Le savant arabe Muhammad ibn Abd al-Wahhab, dont les enseignements ont ouvert la voie au wahhabisme, la forme dominante de l'islam sunnite en Arabie saoudite, est une figure clé.
"Le débat est devenu beaucoup plus vigoureux - particulièrement associé au mouvement de Muhammad ibn Abd al-Wahhab. Vous aviez des soupçons sur la vénération de tout ce qui n'est pas Dieu. Cela incluait le Prophète.
"Il y a eu un changement significatif au cours des 200 dernières années certainement, mais probablement 300 ans".
La situation est différente avec la sculpture ou tout autre type de représentation tridimensionnelle, note Goddard, où l'interdiction a toujours été plus claire.
Pour certains musulmans, dit Siddiqui, l'aversion pour les images s'est même étendue au refus d'avoir des images de tout être vivant - humain ou animal - dans leur maison.
L'interdiction de la représentation ne s'étend cependant pas partout - de nombreux musulmans chiites semblent avoir un point de vue légèrement différent.
Des images contemporaines de Mohamed sont encore disponibles dans certaines parties du monde musulman, selon Hassan Yousefi Eshkavari, un ancien religieux iranien, maintenant basé en Allemagne.
Il indique à la BBC qu'aujourd'hui, des images de Mohamed sont accrochées dans de nombreux foyers iraniens : "d'un point de vue religieux, il n'y a pas d'interdiction sur ces images.

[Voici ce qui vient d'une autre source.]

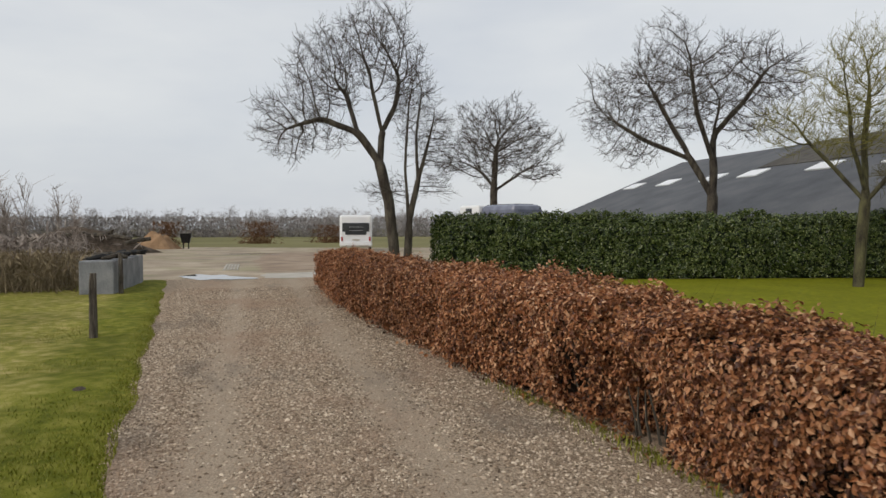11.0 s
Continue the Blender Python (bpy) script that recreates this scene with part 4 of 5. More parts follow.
def garden_bench(x, y, turn):
    root = thing("garden_bench", "dark weathered wooden garden bench under the pergola", "bench")
    root.matrix_world = pose(x, y, 0, 0, 0, turn)
    for k in range(4):
        part("seat_slat", board((1.5, 0.09, 0.03), Matrix.Translation((0, k * 0.11, 0.45)), 0.004), BLACKWOOD, root)
    for k in range(3):
        part("back_slat", board((1.5, 0.025, 0.09), Matrix.Translation((0, 0.4, 0.6 + k * 0.13)), 0.004), BLACKWOOD, root)
    for a in (-0.68, 0.68):
        part("leg", board((0.06, 0.06, 0.44), Matrix.Translation((a, 0, 0.22)), 0.004), BLACKWOOD, root)
        part("leg", board((0.06, 0.06, 0.95), Matrix.Translation((a, 0.44, 0.475)), 0.004), BLACKWOOD, root)


garden_bench(-9.3, 31.4, -20)
garden_bench(-12.2, 34.0, -30)


# ---- trees ----
OLIVETWIG = shade("olive_twigs", ((0.075, 0.065, 0.03), (0.14, 0.12, 0.055)), 5.0, 0.9, 0.0, 30.0)
LICHENTWIG = shade("lichen_twigs", ((0.045, 0.036, 0.03), (0.11, 0.09, 0.072), (0.24, 0.23, 0.175)), 9.0, 0.9, 0.0, 60.0, contrast=(0.3, 0.75))
# Paler than TWIG: distance haze is put into this base colour.
HAZETWIG = shade("hazed_twigs", ((0.21, 0.19, 0.18), (0.32, 0.295, 0.285)), 0.2, 0.95, 0.0, 3.0)
BIRCHTWIG = shade("birch_twigs", ((0.21, 0.17, 0.145), (0.40, 0.345, 0.30)), 2.0, 0.9, 0.0, 20.0)


def colonise(frames, lobes, points, step, reach, kill, seed, up=0.12, jitter=0.16, shell=0.5):
    """Grow limbs from the given stems towards points strewn through the crown's lobes. Gives node places and parents."""
    r = np.random.default_rng(seed)
    nodes, parent = [], []
    for path in frames:
        path = [np.array(p, float) for p in path]
        start = -1 if not nodes else int(np.argmin([np.linalg.norm(q - path[0]) for q in nodes]))
        if not nodes:
            nodes.append(path[0])
            parent.append(-1)
            start = 0
        last = start
        for a, b in zip([nodes[start]] + path[1:-1], path[1:]):
            n = max(1, int(np.linalg.norm(b - a) / step))
            for k in range(n):
                nodes.append(a + (b - a) * (k + 1) / n + r.normal(size=3) * step * 0.07)
                parent.append(last)
                last = len(nodes) - 1
    size = np.array([l[3] * l[4] * l[5] for l in lobes]) ** 0.8
    pick = r.choice(len(lobes), points, p=size / size.sum())
    L = np.array(lobes)[pick]
    d = r.normal(size=(points, 3))
    d /= np.linalg.norm(d, axis=1, keepdims=True)
    uneven = np.array([[0.94 + 0.55 * noise.noise(Vector((q[0] * 1.9, q[1] * 1.9, q[2] * 1.9 + seed)))] for q in d])
    A = L[:, :3] + d * (r.random((points, 1)) ** shell) * L[:, 3:] * uneven
    P = np.array(nodes)
    par = list(parent)
    D = np.linalg.norm(A[:, None] - P[None], axis=2)
    near, dist = D.argmin(1), D.min(1)
    for _ in range(160):
        live = dist < reach
        if not live.any():
            break
        way = A[live] - P[near[live]]
        way /= np.linalg.norm(way, axis=1, keepdims=True) + 1e-9
        total = np.zeros_like(P)
        np.add.at(total, near[live], way)
        ids = np.unique(near[live])
        t = total[ids] / (np.linalg.norm(total[ids], axis=1, keepdims=True) + 1e-9)
        t += r.normal(size=t.shape) * jitter + np.array([0, 0, up])
        t /= np.linalg.norm(t, axis=1, keepdims=True)
        fresh = P[ids] + t * step
        D = np.linalg.norm(A[:, None] - fresh[None], axis=2)
        nn, nd = D.argmin(1), D.min(1)
        better = nd < dist
        near[better], dist[better] = nn[better] + len(P), nd[better]
        P = np.concatenate([P, fresh])
        par += ids.tolist()
        keep = dist > kill
        A, near, dist = A[keep], near[keep], dist[keep]
        if not len(A):
            break
    return P, par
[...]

Ces images existent dans les magasins comme dans les maisons. Elles ne sont pas considérées comme insultantes, que ce soit d'un point de vue religieux ou culturel."
Les différences d'approche entre musulmans peuvent être observées selon les lignes traditionnelles chiites/sunnites, mais M. Gruber affirme que ceux qui prétendent qu'une interdiction historique a toujours existé ont tort.
C'est un argument que de nombreux musulmans n'accepteraient pas.
"Le Coran lui-même ne dit rien", explique à la BBC le Dr Azzam Tamimi, ancien directeur de l'Institut de la pensée politique islamique, "mais il est accepté par toutes les autorités islamiques que le prophète Mohamed et tous les autres prophètes ne peuvent pas être dessinés et ne peuvent pas être produits en images car ils sont, selon la foi islamique, des individus infaillibles, des modèles et ne doivent donc pas être présentés d'une manière qui pourrait leur manquer de respect."
Il n'est pas convaincu par l'argument selon lequel s'il existe des représentations médiévales de Mohamed, cela suggère qu'il n'y a pas d'interdiction absolue.
"Même si c'était le cas, cela aurait été condamné par les spécialistes de l'islam".